Thursday, February 21

it's NOT Friday yet


for once, I’m grateful it’s NOT Friday.. and that’s because I’m on reading break. Friday means it’s almost over... and I’m not ready for it to be over.
I was laying in bed this morning, enjoying the serenity of quiet and wonderfulness... realizing that next week I’d be back to getting up at 5am and spending 5 hours a day on transit... dealing with labs, lab reports, homework and exams.

I love it, and I hate it. I think that’s the general mantra of all students.

Yesterday I went on a tour of an analytical lab that I could potentially work at.. it’s energizing, people... the work I could be doing... I’m SO excited.. like for reals excited. Like a job where I could actually ENJOY going to work every day. I’m sure this is what people are supposed to feel like when they go to college. This is what the world is supposed to be like.

and yet.... I still can’t help but wonder if I’m going to be able to “have it all” .. I won’t graduate for 2 more years.... by then I’ll be 34 (going on 35)... and I want to have babies.. and work.. and maybe get my masters...

ACK!!!

Is there time for all this?

Plus.. what if my grades aren’t good enough to get me a job..? The company talked about how good vs great grades aren’t that big of a deal, but bad grades matter. I had ONE bad term where I only got 50% on two of my classes and then failed a class.... what if that one term makes the difference of job vs not... and then what am I supposed to do? What good is a degree if you can’t get hired?

Why can’t I ever stop worrying and stressing about things that could/might happen in the future?

Why can’t I ever stop worrying and stressing in general?


I write this as I put off working on my essay assignment that is worth 10% of my grade.

fuck.

Thursday, February 7

adventures in lab

so I guess you're wondering what I've been up to lately?

NO?

well.. I’m going to tell you anyway.


this is ALL I was doing.. I swear.

ok no... I’ve actually been BUSY! My 2nd term started at school... and I’m taking 3 chemistry courses.. all chem electives.. as well as a laboratory course. The lab is probably the most work because there are 2 labs every week (for four hours each) and the lab reports are due one week later. So my weekends have been spent doing my labs.. and that’s basically it. I did take SOME time off to hang with friends and watch the Superbowl... (I must admit even though I hate Beyonce, she rocked the show).. and do SOME fun stuff with friends. I think life needs a balance.. so I’m trying really hard to not feel guilty about not doing hw to be social... it’s a work in progress.

So anyhow... I’ve been busy busy... but it feels SO good to be back in classes again. I really did miss it last term when I was off.

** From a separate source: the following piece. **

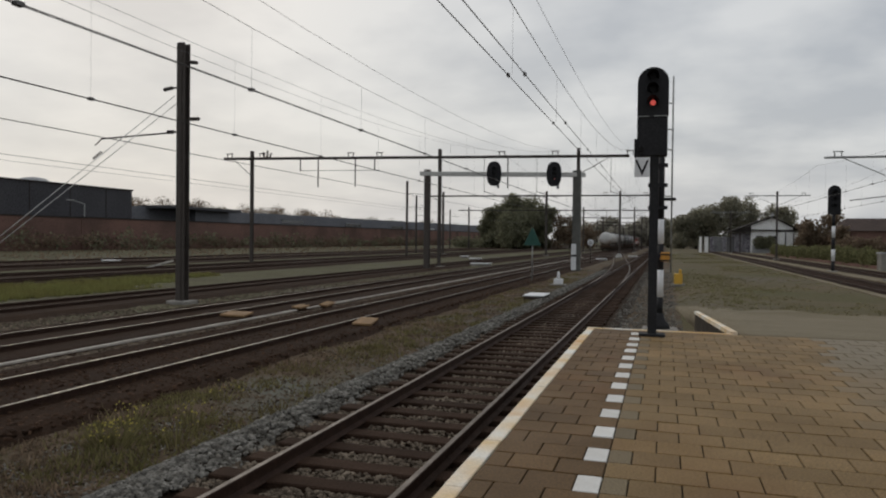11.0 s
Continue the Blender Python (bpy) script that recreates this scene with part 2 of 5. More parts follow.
M = dict(
    ground=mat("yard_soil", (0.102, 0.073, 0.050), (0.088, 0.067, 0.044), 0.95, scale=0.9, fine=14, bump=0.03,
               stain=(0.118, 0.117, 0.096), amount=0.9),
    field=mat("grassy_soil", (0.136, 0.107, 0.072), (0.098, 0.093, 0.049), 0.95, scale=0.16, fine=18, bump=0.03,
              stain=(0.13, 0.118, 0.095), amount=0.8),
    ramp=mat("dusty_gravel", (0.208, 0.178, 0.126), (0.180, 0.152, 0.106), 0.9, scale=0.7, fine=60, bump=0.006,
             stain=(0.145, 0.122, 0.076), amount=0.6),
    far_grass=mat("rough_yard_grass", (0.094, 0.093, 0.050), (0.080, 0.070, 0.046), 0.95, scale=0.3, fine=6, bump=0.03,
                  stain=(0.108, 0.098, 0.078), amount=0.7),
    bed=mat("oily_ballast", (0.023, 0.0125, 0.0076), (0.035, 0.0200, 0.0125), 0.95, scale=0.9, fine=22, bump=0.04),
    bed_grey=mat("dirty_ballast_bed", (0.050, 0.035, 0.024), (0.030, 0.021, 0.015), 0.95, scale=1.2, fine=24, bump=0.04),
    stone=mat("ballast_stone", (0.222, 0.212, 0.190), (0.082, 0.075, 0.064), 0.85, scale=6, fine=60, per_island=0.45),
    stone_brown=mat("rusty_ballast_stone", (0.200, 0.163, 0.124), (0.080, 0.062, 0.046), 0.9, scale=6, fine=60,
                    per_island=0.5),
    clod=mat("soil_clod", (0.118, 0.080, 0.053), (0.064, 0.044, 0.029), 0.95, scale=1.2, fine=40, per_island=0.6),
    stone_oily=mat("oil_blackened_stone", (0.068, 0.040, 0.026), (0.036, 0.022, 0.0145), 0.85, scale=6, fine=60, per_island=0.5),
    sleeper=mat("creosoted_timber", (0.034, 0.0205, 0.0138), (0.052, 0.0325, 0.0230), 0.9, scale=3, fine=50, bump=0.01,
                per_piece=0.25),
    rail=mat("rusty_rail", (0.046, 0.025, 0.017), (0.030, 0.017, 0.012), 0.8, scale=6, fine=60),
    # bright and dark patches paint broken sky glints along the polished head
    railtop_glints=mat("glint_patched_rail_head", (0.205, 0.175, 0.125), (0.040, 0.031, 0.023), 0.4, 0.7, scale=7, fine=14, speck=0.4, contrast=0.07),
    railtop_rusty=mat("rusty_rail_head", (0.060, 0.042, 0.030), (0.036, 0.026, 0.019), 0.75, scale=7, fine=20),
    duct=mat("pale_duct_lid", (0.46, 0.43, 0.38), (0.34, 0.31, 0.27), 0.8, scale=1.5, fine=30),
    railtop=mat("worn_rail_head", (0.155, 0.124, 0.100), (0.105, 0.082, 0.064), 0.6, 0.25, scale=4, fine=40),
    tile=mat("brown_paver", (0.225, 0.146, 0.063), (0.170, 0.110, 0.048), 0.64, scale=0.9, fine=70, bump=0.002, spec=0.14,
             per_piece=0.15, stain=(0.140, 0.072, 0.026), amount=0.75, world=True),
    tile_far=mat("brown_paver_field", (0.225, 0.146, 0.063), (0.170, 0.110, 0.048), 0.64, scale=0.9, fine=70, spec=0.14,
                 bump=0.002, per_island=0.15, stain=(0.140, 0.072, 0.026), amount=0.75, world=True, dust=(0.208, 0.175, 0.123)),
    tile_dark=mat("damp_red_brown_paver", (0.134, 0.077, 0.030), (0.092, 0.053, 0.021), 0.62, scale=1.4, fine=70, spec=0.13,
                  bump=0.002, per_piece=0.17, stain=(0.15, 0.066, 0.02), amount=0.6, world=True),
    tile_grey=mat("grey_half_paver", (0.160, 0.122, 0.068), (0.130, 0.098, 0.055), 0.65, scale=1.4, fine=70, bump=0.002, spec=0.2,
                  per_piece=0.15),
    joint=mat("joint_sand", (0.035, 0.027, 0.018), (0.05, 0.04, 0.026), 0.95, scale=3, fine=80),
    white=mat("white_road_paint", (0.66, 0.65, 0.62), (0.58, 0.56, 0.52), 0.65, scale=7, fine=70, per_piece=0.08, speck=0.1,
              stain=(0.42, 0.36, 0.28), amount=0.35),
    kerb=mat("white_kerb_rust_stained", (0.76, 0.73, 0.66), (0.70, 0.53, 0.31), 0.7, scale=1.8, fine=60, speck=0.12, contrast=0.12,
             stain=(0.62, 0.36, 0.13), amount=0.9, world=True),
    concrete=mat("weathered_concrete", (0.30, 0.285, 0.26), (0.22, 0.21, 0.19), 0.85, scale=2.2, fine=40, bump=0.004,
                 stain=(0.14, 0.13, 0.11), amount=0.6),
    platform_side=mat("sooty_concrete", (0.06, 0.05, 0.04), (0.04, 0.034, 0.028), 0.9, scale=2, fine=40),
    mast=mat("dark_steel_mast", (0.068, 0.058, 0.052), (0.086, 0.075, 0.067), 0.7, 0.1, scale=4, fine=50),
    girder=mat("pale_painted_girder", (0.52, 0.52, 0.50), (0.42, 0.42, 0.40), 0.6, scale=2, fine=30),
    stay=mat("bright_stay_strand", (0.62, 0.62, 0.60), (0.5, 0.5, 0.48), 0.55, scale=5, fine=30),
    galv=mat("galvanised_steel", (0.32, 0.33, 0.32), (0.25, 0.255, 0.25), 0.6, 0.3, scale=3, fine=50),
    concrete_col=mat("grey_green_column", (0.12, 0.12, 0.11), (0.09, 0.09, 0.082), 0.8, scale=2, fine=40),
    black=mat("black_paint", (0.018, 0.018, 0.0195), (0.024, 0.024, 0.026), 0.7, scale=5, fine=50),
    signwhite=mat("white_enamel", (0.70, 0.71, 0.72), (0.64, 0.65, 0.66), 0.45, scale=5, fine=30, speck=0.06),
    wire=mat("dark_copper_wire", (0.05, 0.045, 0.04), (0.07, 0.06, 0.055), 0.6, 0.5, scale=5, fine=30),
    wire_thin=mat("weathered_wire", (0.13, 0.125, 0.12), (0.17, 0.165, 0.16), 0.6, 0.5, scale=5, fine=30),
    insul=mat("brown_insulator", (0.05, 0.03, 0.025), None, 0.3, scale=5, fine=30),
    orange=mat("orange_plastic", (0.52, 0.25, 0.03), (0.42, 0.19, 0.025), 0.55, scale=4, fine=40),
    yellow=mat("yellow_box_paint", (0.62, 0.36, 0.03), (0.5, 0.28, 0.03), 0.55, scale=4, fine=40),
    board=mat("tan_cover_board", (0.27, 0.165, 0.08), (0.18, 0.115, 0.06), 0.8, scale=5, fine=40),
    leaf=mat("tree_leaf", (0.205, 0.205, 0.130), (0.165, 0.164, 0.108), 0.8, scale=0.35, fine=5, per_island=0.4, spec=0.1, thin=0.45, speck=0.2),
    # the next two mix distance haze into the leaf colour of farther trees
    leaf_hazed=mat("haze_tinted_leaf", (0.35, 0.33, 0.27), (0.29, 0.27, 0.22), 0.8, scale=0.3, fine=5, per_island=0.35, spec=0.1, thin=0.45, speck=0.2),
    leaf_half_hazed=mat("half_haze_tinted_leaf", (0.30, 0.285, 0.205), (0.24, 0.228, 0.175), 0.8, scale=0.3, fine=5, per_island=0.35, spec=0.1, thin=0.45, speck=0.2),
    grass_pale=mat("bleached_grass_blade", (0.205, 0.190, 0.100), (0.185, 0.158, 0.090), 0.85, scale=0.5, fine=6, per_island=0.3, spec=0.1, thin=0.45,
                   speck=0.2),
    leaf_brown=mat("autumn_leaf", (0.205, 0.148, 0.104), (0.158, 0.124, 0.086), 0.8, scale=0.4, fine=5, per_island=0.4,
                   spec=0.1, thin=0.45, speck=0.2),
    bark=mat("bark", (0.05, 0.042, 0.033), None, 0.95, scale=4, fine=30),
    grass=mat("grass_blade", (0.152, 0.145, 0.070), (0.155, 0.128, 0.072), 0.85, scale=0.6, fine=6, per_island=0.4, spec=0.1, thin=0.45, speck=0.2),
    grass_fresh=mat("fresh_grass_blade", (0.158, 0.146, 0.064), (0.142, 0.118, 0.060), 0.85, scale=0.6, fine=6, per_island=0.35,
                    spec=0.1, thin=0.45, speck=0.2),
    meadow=mat("lush_grass_blade", (0.195, 0.205, 0.072), (0.175, 0.160, 0.062), 0.85, scale=0.4, fine=6, per_island=0.3, spec=0.1, thin=0.45, speck=0.2),
    hedge_leaf=mat("hedge_leaf", (0.158, 0.160, 0.076), (0.132, 0.126, 0.064), 0.85, scale=0.25, fine=6, per_island=0.35, spec=0.1, thin=0.45, speck=0.2),
    blossom=mat("yellow_weed_flower", (0.34, 0.29, 0.06), (0.26, 0.22, 0.05), 0.8, per_island=0.3),
    brick=mat("dark_red_brick", (0.185, 0.110, 0.090), (0.145, 0.092, 0.077), 0.9, scale=0.25, fine=5,
              stain=(0.05, 0.04, 0.035), amount=0.5),
    cladding=mat("grey_cladding", (0.16, 0.165, 0.18), (0.13, 0.135, 0.15), 0.7, scale=0.15, fine=3),
    dark_clad=mat("anthracite_cladding", (0.065, 0.064, 0.070), (0.055, 0.054, 0.060), 0.7, scale=0.2, fine=4),
    plaster=mat("white_render", (0.84, 0.84, 0.83), (0.76, 0.76, 0.74), 0.8, scale=0.8, fine=10),
    plaster_pale=mat("pale_grey_render", (0.40, 0.40, 0.41), (0.30, 0.30, 0.31), 0.8, scale=0.8, fine=10),
    graffiti=mat("paint_covered_concrete", (0.30, 0.29, 0.31), (0.13, 0.12, 0.14), 0.8, scale=2.2, fine=8, contrast=0.06),
    plaster_grey=mat("grey_render", (0.22, 0.22, 0.22), (0.13, 0.13, 0.135), 0.8, scale=0.6, fine=10),
    roof=mat("dark_roof_tile", (0.050, 0.043, 0.040), (0.036, 0.032, 0.03), 0.85, scale=0.7, fine=8),
    roof_red=mat("brown_roof_tile", (0.090, 0.068, 0.060), (0.072, 0.056, 0.050), 0.85, scale=0.5, fine=8),
    glass=mat("dark_window_glass", (0.015, 0.017, 0.02), None, 0.12, scale=3, fine=20, spec=0.8),
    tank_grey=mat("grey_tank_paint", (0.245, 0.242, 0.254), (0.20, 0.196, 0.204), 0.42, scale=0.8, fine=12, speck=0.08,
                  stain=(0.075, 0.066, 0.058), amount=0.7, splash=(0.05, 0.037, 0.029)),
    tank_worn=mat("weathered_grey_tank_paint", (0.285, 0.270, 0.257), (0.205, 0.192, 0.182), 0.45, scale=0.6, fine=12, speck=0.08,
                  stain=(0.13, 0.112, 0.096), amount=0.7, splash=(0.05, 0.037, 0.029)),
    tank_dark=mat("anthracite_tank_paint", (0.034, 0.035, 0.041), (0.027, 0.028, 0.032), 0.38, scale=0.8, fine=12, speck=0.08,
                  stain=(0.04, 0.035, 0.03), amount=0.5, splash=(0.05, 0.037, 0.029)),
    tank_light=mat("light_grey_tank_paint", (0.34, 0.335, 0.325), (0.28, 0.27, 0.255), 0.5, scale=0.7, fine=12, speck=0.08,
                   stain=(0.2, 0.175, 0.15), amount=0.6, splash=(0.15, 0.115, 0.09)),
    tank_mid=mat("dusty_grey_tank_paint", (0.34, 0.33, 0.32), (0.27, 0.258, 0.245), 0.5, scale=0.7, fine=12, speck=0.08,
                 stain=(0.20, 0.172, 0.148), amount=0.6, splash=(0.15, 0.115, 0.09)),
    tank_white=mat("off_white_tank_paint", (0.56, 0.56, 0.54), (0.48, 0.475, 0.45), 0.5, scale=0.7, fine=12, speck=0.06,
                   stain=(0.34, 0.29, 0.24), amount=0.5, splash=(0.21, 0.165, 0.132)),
    spill=mat("rust_stained_paint", (0.12, 0.085, 0.065), (0.07, 0.052, 0.042), 0.6, scale=1.6, fine=14),
    orange_dull=mat("dull_orange_plate", (0.30, 0.12, 0.045), (0.24, 0.10, 0.04), 0.6, scale=3, fine=20),
    strap=mat("dark_tank_band", (0.035, 0.034, 0.034), None, 0.6, scale=3, fine=20),
    bandwhite=mat("white_band_paint", (0.68, 0.67, 0.63), (0.60, 0.58, 0.53), 0.6, scale=2, fine=20),
    frame=mat("brake_dust_steel", (0.041, 0.0275, 0.0205), (0.060, 0.039, 0.0285), 0.85, scale=2.5, fine=20),
    wheel=mat("wheel_steel", (0.026, 0.020, 0.016), (0.036, 0.028, 0.022), 0.75, 0.1, scale=4, fine=20),
    loco=mat("red_loco_paint", (0.45, 0.056, 0.020), (0.34, 0.042, 0.017), 0.66, scale=1.2, fine=14,
             stain=(0.20, 0.04, 0.026), amount=0.6),
    loco_dull=mat("dull_red_loco_paint", (0.27, 0.058, 0.034), (0.20, 0.046, 0.030), 0.6, scale=1.2, fine=14,
                  stain=(0.12, 0.04, 0.03), amount=0.7),
    pane=clear_glass("clear_cab_glass"),
    loco_dark=mat("sooty_red_roof", (0.10, 0.028, 0.02), (0.05, 0.025, 0.02), 0.7, scale=1.5, fine=14),
    loco_grey=mat("grey_loco_panel", (0.20, 0.20, 0.21), (0.16, 0.16, 0.165), 0.55, scale=1.5, fine=14),
    loco_roof=mat("pale_loco_roof", (0.42, 0.42, 0.42), (0.34, 0.34, 0.34), 0.6, scale=1.5, fine=14),
    signred=mat("red_panel", (0.23, 0.088, 0.060), (0.18, 0.072, 0.05), 0.5, scale=2, fine=20),
    green=mat("green_sign", (0.008, 0.075, 0.055), (0.010, 0.062, 0.048), 0.5, scale=3, fine=20),
    red_lamp=glow("red_signal_lamp", (0.85, 0.12, 0.10), 0.55),
    dim_lamp=glow("dim_red_signal_lamp", (0.45, 0.16, 0.16), 0.18),
    lens=mat("dark_signal_lens", (0.006, 0.005, 0.005), None, 0.5, scale=3, fine=20, spec=0.2),
)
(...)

I didn’t miss studying though... lol. Which is what I’m supposed to be doing right now.. I have my first midterm in spectroscopy and I should be writing summary sheets... but instead I’m doing this. (I needed a break)
(I didn’t really need a break, but I wanted one)

OH... so you’re probably wondering about the name change of my blog. (or not, but again.. I’m going to tell you anyway)

I just haven’t been super inspired to write a lot in this blog.. mostly because I don’t have time.. and I also don’t have the energy. So I thought maybe a revamp of my blog might re-inspire me to write. So much fun stuff happens in my chem labs that I thought I’d share it with you guys...

I PROMISE it’s not going to be all about science.... cuz that would be really boring... I’m not quite sure what it’s going to be about yet.. but we’ll see.

For example.. I did a lab this week where I had to determine the Manganese concentration in an unknown sample by radioactive decay... so we irradiated the sample, and then measured it on an instrument. Sounds awesome, right? Turns out... the irradiation takes 83 minutes.. and the sample analysis takes 70 minutes! Wanna know what I did while all this was going on?


why do some cards bounce really slow with a black side??? It's one of the great mysteries of life, IMO
COMPUTER SOLITAIRE!

oh yeah.. and just before you get jealous of my awesome life... I also played


how do you ALWAYS get the high score when you play this?

COMPUTER PINBALL!

you know you’re jealous now.. I can feel it. Plus I’m sure you’re all lining up in droves to handle radioactive material. Right? Totally.

So you guys.. I should get back to my homework... and I really hope you guys enjoy this new adventure!